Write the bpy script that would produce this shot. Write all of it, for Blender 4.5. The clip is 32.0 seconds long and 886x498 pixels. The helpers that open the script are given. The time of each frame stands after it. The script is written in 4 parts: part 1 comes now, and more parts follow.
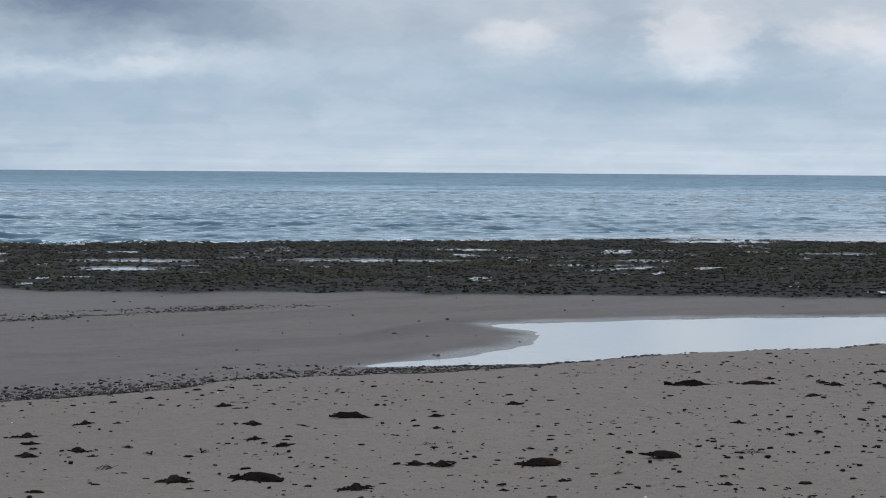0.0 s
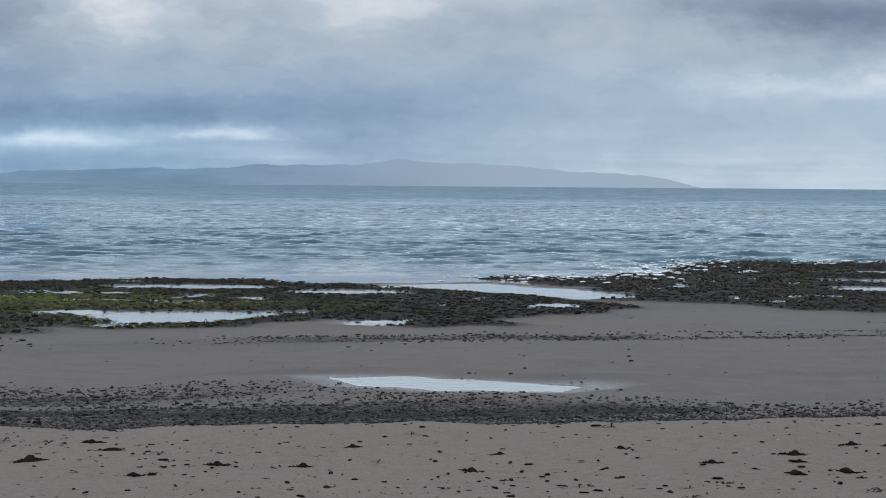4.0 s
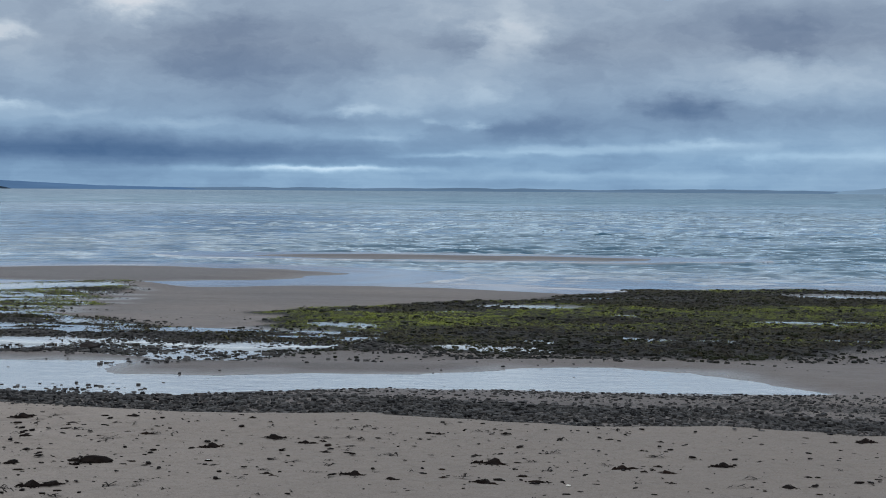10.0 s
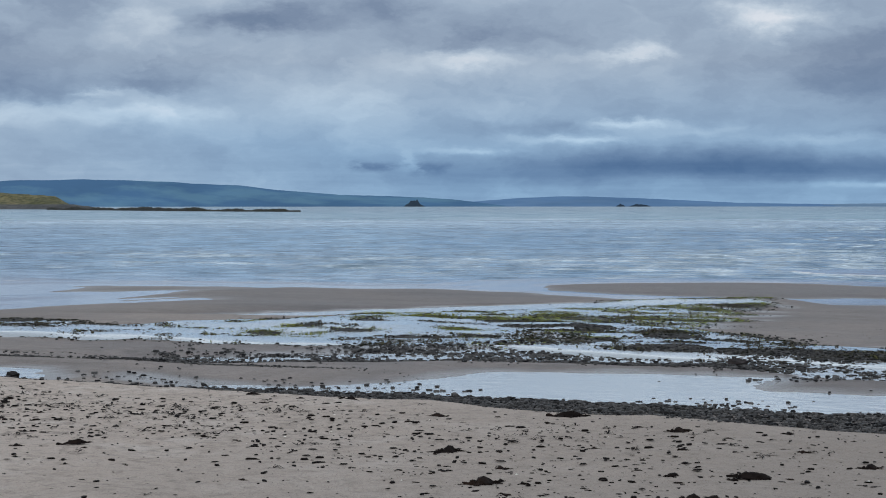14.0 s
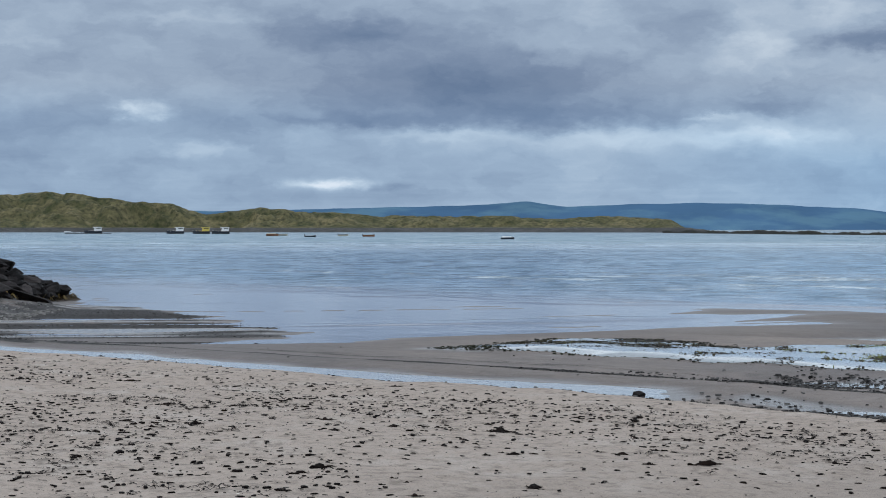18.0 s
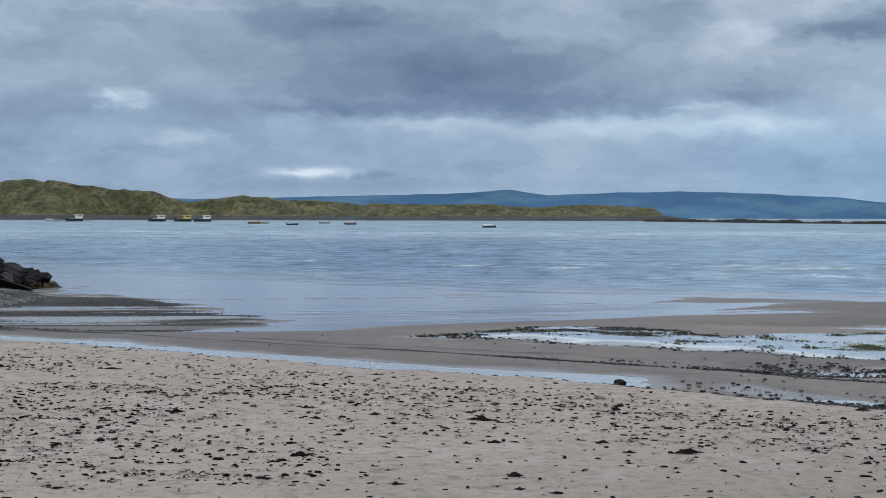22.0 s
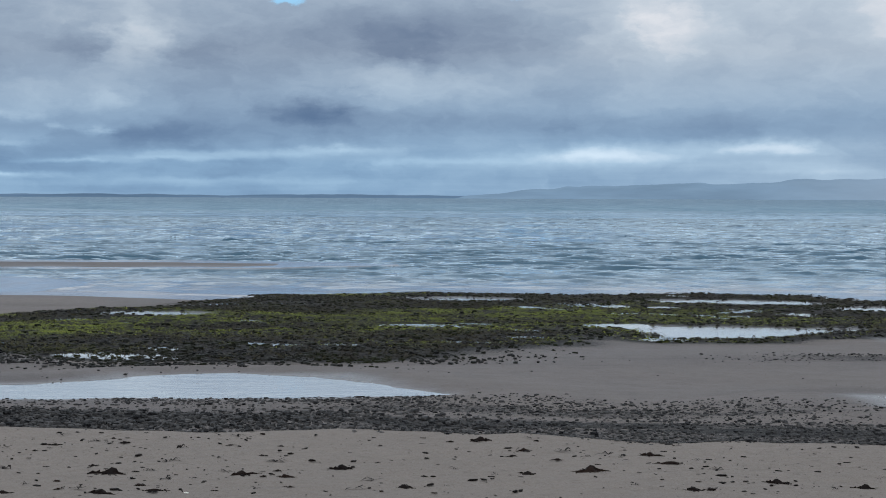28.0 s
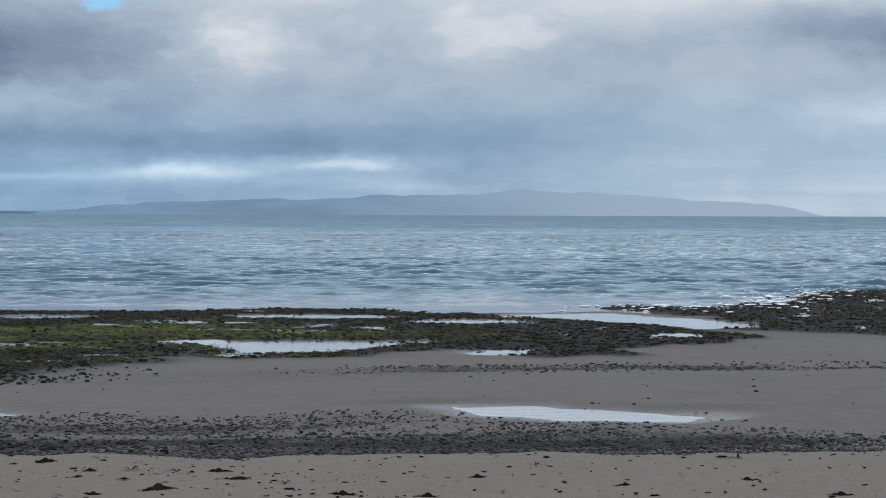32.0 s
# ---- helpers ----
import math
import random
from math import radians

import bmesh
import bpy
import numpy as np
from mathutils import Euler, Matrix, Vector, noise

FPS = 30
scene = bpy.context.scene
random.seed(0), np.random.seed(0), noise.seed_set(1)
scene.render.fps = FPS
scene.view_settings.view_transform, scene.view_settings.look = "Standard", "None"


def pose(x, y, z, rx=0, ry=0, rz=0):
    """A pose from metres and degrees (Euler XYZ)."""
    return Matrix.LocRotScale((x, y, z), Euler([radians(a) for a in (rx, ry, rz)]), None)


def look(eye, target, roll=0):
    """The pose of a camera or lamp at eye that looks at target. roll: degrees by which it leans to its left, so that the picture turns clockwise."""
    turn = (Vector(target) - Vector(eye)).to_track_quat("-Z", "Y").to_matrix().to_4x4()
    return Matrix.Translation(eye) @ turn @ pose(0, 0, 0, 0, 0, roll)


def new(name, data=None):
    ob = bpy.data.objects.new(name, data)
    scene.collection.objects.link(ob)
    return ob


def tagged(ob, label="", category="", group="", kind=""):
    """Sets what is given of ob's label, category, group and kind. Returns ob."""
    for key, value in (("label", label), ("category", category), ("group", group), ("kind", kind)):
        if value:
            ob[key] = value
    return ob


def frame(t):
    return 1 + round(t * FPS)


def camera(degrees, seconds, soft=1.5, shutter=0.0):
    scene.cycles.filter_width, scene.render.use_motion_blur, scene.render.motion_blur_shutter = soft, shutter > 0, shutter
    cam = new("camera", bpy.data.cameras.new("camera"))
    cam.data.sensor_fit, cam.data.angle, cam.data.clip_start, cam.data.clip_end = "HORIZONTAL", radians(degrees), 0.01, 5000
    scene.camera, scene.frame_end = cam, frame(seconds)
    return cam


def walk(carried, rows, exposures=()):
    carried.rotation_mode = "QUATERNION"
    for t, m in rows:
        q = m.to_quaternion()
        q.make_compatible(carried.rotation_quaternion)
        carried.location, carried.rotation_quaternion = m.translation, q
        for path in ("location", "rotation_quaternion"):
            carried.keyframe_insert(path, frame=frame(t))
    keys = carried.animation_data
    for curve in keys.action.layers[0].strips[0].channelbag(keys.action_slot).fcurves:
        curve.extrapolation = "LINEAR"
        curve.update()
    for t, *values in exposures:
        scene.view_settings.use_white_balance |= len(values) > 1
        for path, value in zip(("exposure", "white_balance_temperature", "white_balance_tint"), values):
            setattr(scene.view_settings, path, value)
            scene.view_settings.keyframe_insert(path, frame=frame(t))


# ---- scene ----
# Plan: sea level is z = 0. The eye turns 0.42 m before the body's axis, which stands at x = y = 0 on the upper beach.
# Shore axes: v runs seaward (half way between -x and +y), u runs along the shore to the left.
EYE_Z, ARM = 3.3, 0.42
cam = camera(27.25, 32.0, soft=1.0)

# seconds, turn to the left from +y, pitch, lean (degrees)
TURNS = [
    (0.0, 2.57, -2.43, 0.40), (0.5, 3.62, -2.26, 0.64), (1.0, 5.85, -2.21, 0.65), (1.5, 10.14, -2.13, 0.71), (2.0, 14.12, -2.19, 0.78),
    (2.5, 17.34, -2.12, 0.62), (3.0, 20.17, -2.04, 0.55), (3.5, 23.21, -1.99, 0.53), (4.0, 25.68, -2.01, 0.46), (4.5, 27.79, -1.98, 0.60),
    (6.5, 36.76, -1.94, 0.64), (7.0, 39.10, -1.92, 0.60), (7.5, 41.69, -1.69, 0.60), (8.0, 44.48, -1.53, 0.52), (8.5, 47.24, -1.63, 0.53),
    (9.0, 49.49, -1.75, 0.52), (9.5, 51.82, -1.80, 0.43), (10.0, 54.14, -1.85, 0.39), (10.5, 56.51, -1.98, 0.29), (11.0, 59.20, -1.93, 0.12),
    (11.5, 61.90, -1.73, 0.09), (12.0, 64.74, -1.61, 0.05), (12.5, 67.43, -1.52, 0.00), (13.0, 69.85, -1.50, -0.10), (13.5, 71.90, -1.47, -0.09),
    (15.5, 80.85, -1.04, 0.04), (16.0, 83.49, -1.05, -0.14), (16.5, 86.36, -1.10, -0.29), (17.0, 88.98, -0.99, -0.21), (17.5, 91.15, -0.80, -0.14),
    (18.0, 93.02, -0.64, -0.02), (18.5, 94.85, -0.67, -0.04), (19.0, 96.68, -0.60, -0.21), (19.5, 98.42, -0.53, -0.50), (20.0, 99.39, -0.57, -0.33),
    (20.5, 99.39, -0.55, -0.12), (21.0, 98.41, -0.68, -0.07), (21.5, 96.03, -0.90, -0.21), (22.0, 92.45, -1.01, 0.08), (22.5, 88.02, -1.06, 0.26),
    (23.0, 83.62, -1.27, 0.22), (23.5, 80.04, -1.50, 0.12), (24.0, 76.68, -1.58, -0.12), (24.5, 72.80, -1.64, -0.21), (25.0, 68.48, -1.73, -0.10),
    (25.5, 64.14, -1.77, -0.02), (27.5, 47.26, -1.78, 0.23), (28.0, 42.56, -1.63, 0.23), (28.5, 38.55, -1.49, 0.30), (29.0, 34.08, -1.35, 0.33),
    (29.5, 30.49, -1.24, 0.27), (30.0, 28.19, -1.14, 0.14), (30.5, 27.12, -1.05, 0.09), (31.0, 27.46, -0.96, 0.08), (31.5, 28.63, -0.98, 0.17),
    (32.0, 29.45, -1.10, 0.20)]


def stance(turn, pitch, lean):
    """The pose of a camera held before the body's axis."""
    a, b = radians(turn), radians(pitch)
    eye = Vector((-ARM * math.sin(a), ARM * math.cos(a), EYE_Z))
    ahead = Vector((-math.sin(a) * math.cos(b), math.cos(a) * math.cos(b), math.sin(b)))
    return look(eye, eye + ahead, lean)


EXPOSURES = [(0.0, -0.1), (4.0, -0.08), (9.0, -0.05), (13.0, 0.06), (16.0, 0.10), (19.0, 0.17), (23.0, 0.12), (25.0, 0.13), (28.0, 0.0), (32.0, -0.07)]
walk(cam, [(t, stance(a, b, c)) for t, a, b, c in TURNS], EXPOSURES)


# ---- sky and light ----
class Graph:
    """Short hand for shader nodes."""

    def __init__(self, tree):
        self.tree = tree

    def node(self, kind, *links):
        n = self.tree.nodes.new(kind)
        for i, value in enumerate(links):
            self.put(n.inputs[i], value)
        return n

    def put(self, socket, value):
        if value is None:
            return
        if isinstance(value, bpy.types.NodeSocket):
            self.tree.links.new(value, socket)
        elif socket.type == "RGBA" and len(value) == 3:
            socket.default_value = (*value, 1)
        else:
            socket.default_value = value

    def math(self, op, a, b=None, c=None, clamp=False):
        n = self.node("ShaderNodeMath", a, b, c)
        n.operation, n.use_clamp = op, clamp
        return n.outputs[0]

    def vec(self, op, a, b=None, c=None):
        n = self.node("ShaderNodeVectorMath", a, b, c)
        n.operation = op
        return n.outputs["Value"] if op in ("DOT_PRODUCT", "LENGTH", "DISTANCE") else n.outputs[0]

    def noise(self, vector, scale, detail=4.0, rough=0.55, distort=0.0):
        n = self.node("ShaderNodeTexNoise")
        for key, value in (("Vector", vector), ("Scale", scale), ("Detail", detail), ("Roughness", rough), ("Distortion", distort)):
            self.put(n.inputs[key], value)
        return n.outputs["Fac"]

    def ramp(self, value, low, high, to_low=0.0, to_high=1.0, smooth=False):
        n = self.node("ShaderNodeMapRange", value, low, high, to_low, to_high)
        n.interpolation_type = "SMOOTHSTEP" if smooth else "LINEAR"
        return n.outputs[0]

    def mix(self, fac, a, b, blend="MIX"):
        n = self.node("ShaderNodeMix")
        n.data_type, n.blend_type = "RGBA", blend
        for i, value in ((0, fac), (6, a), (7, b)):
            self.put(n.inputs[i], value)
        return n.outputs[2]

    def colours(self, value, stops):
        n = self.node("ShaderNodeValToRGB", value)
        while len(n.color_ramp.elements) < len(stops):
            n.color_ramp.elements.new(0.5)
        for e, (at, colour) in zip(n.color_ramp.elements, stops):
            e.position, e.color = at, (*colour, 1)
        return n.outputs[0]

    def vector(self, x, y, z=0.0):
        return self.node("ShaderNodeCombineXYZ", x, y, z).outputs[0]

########

TASK DIRECTIONS
Give again, word for word, every line from the top of the data through the line with "scene = bpy.context.scene", both ends included, and exclude the pictures.

CORRECT RESULT
Write the bpy script that would produce this shot. Write all of it, for Blender 4.5. The clip is 32.0 seconds long and 886x498 pixels. The helpers that open the script are given. The time of each frame stands after it. The script is written in 4 parts: part 1 comes now, and more parts follow.
0.0 s
4.0 s
10.0 s
14.0 s
18.0 s
22.0 s
28.0 s
32.0 s
# ---- helpers ----
import math
import random
from math import radians

import bmesh
import bpy
import numpy as np
from mathutils import Euler, Matrix, Vector, noise

FPS = 30
scene = bpy.context.scene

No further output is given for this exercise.